Simpson had no food except for a bag of chocolates that her mother had rescued from the damaged ship.

“That night when we were rescued they put me down to sleep in these wet wool blankets and they stink,” she said.

“They fed us pork and beans and to this day I hate pork and beans and wet wool.”

The restoration of the whistle marks the 60th anniversary of the city of Whitehorse and the 125th anniversary of the establishment of Canada’s first national park, in Banff.

The steam whistle will now blast through Whitehorse every day at noon, throughout the 100-day period that Park’s Canada considers its summer season.

This will return a bit of the historic paddlewheeler-era sound to the waterfront after its decade-long absence.
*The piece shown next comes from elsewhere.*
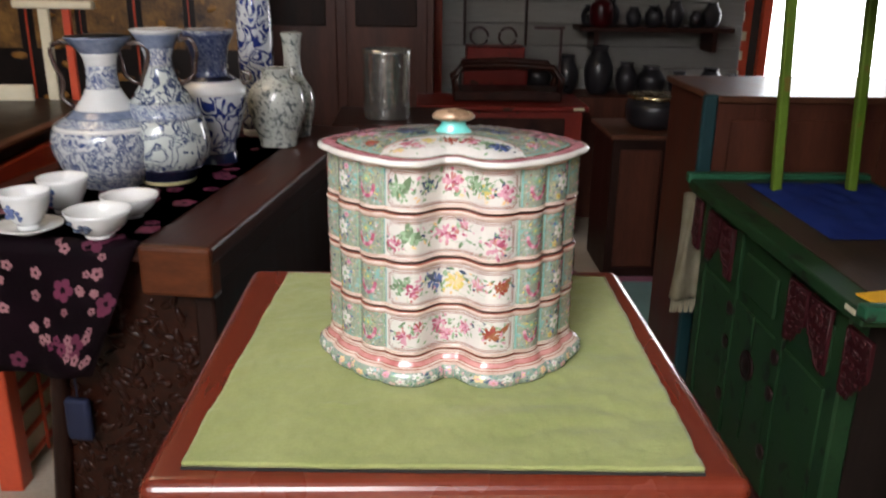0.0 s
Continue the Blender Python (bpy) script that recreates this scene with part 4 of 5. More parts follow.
ubx = thing("black_storage_chest", (1.40, 0.335, 0), "glossy black chest stored under the orange table", "chest", rz=-4)
part("body", B((0, 0, 0.02, 0.66, 0.30, 0.30), bev=0.006), black_lacquer, ubx)
part("lid", B((-0.006, -0.006, 0.3005, 0.666, 0.306, 0.345), bev=0.008, seg=2), black_lacquer, ubx, "flat lid")
for x in (0.03, 0.58):
    part("foot", B((x, 0.02, 0, x + 0.05, 0.28, 0.0195)), dark_wood_z, ubx)

# glazed dark wooden case on the orange table
gl = thing("glazed_display_case", (1.53, 0.30, OZ + 0.0015), "dark rosewood display case with glazed front", "display case")
for x in (0, 0.33):
    for y in (0, 0.33):
        part("post", B((x, y, 0.04, x + 0.03, y + 0.03, 0.52), bev=0.003), brown_wood_z, gl)
part("base", B((-0.02, -0.02, 0, 0.38, 0.38, 0.04), bev=0.006), brown_wood_z, gl)
part("cap", B((-0.02, -0.02, 0.521, 0.38, 0.38, 0.56), bev=0.006), brown_wood_z, gl)
part("inner_panel", B((0.12, 0.31, 0.0405, 0.33, 0.325, 0.52)), paper_cream, gl, "cream inner backing")
part("inner_panel", B((0.31, 0.031, 0.0405, 0.325, 0.30, 0.52)), brown_wood_z, gl)

# ---- table with vases ----
VZ = 0.945
worn_red_top = M("worn_reddish_tabletop", (0.026, 0.007, 0.005), (0.075, 0.022, 0.013), rough=0.38, scale=7, fine=110, bump=0.2, stretch=GRAIN_Y, wear=(0.15, 0.06, 0.035), wear_at=0.68, spec=0.22)
vt = thing("long_dark_table", (-0.474, 0.968, 0), "long thick-topped dark wooden table", "table", rz=-8.6)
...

The original steam whistle would have been powered directly off of the ship’s massive boiler.

Captains were able to blow the whistle as long and often as they wanted and developed a whole form of communication.

The ships would blow a series of long and short whistles when they were nearing a stop.

Once docked, three hoots of the whistle meant that the ship would be leaving in 30 minutes. Two hoots gave you 15 minutes and just one hoot meant you had five minutes to make it onto the ship.

The newly restored whistle doesn’t have the same oomph it once had.

It’s powered by compressed air and erupts with a loud, low blast, fading away into a weak hum as the air pressure runs out.

When the lever is returned to its ready position, the chamber fills back up with air and after a minute or so is ready for another blast.

Eventually, Parks Canada hopes to have the whistle run automatically on a timer but, until then, staff will have to sound the horn manually.

Simpson, whose 80th birthday was less than a week away, rode riverboats through much of her childhood.

Even though the steam whistle doesn’t sound exactly like it once did, Simpson is very happy to hear the song of the paddlewheelers return to the Yukon River.

“I think its wonderful because I think we’re losing a lot of the old Yukon stuff.”

On Friday at noon, those gathered in the cramped wheelhouse watched as Simpson hung from the lever with one hand.

Everyone was silent, wanting to help the struggling octogenarian, but not knowing how.

Luckily, Simpson was determined.

Dropping her cane, the feisty dame reached up and grabbed the lever with two hands, yanking with all her might.

A deep blast erupted from the whistle and resonated down the river, startling tourists and locals both and rekindling a few old memories.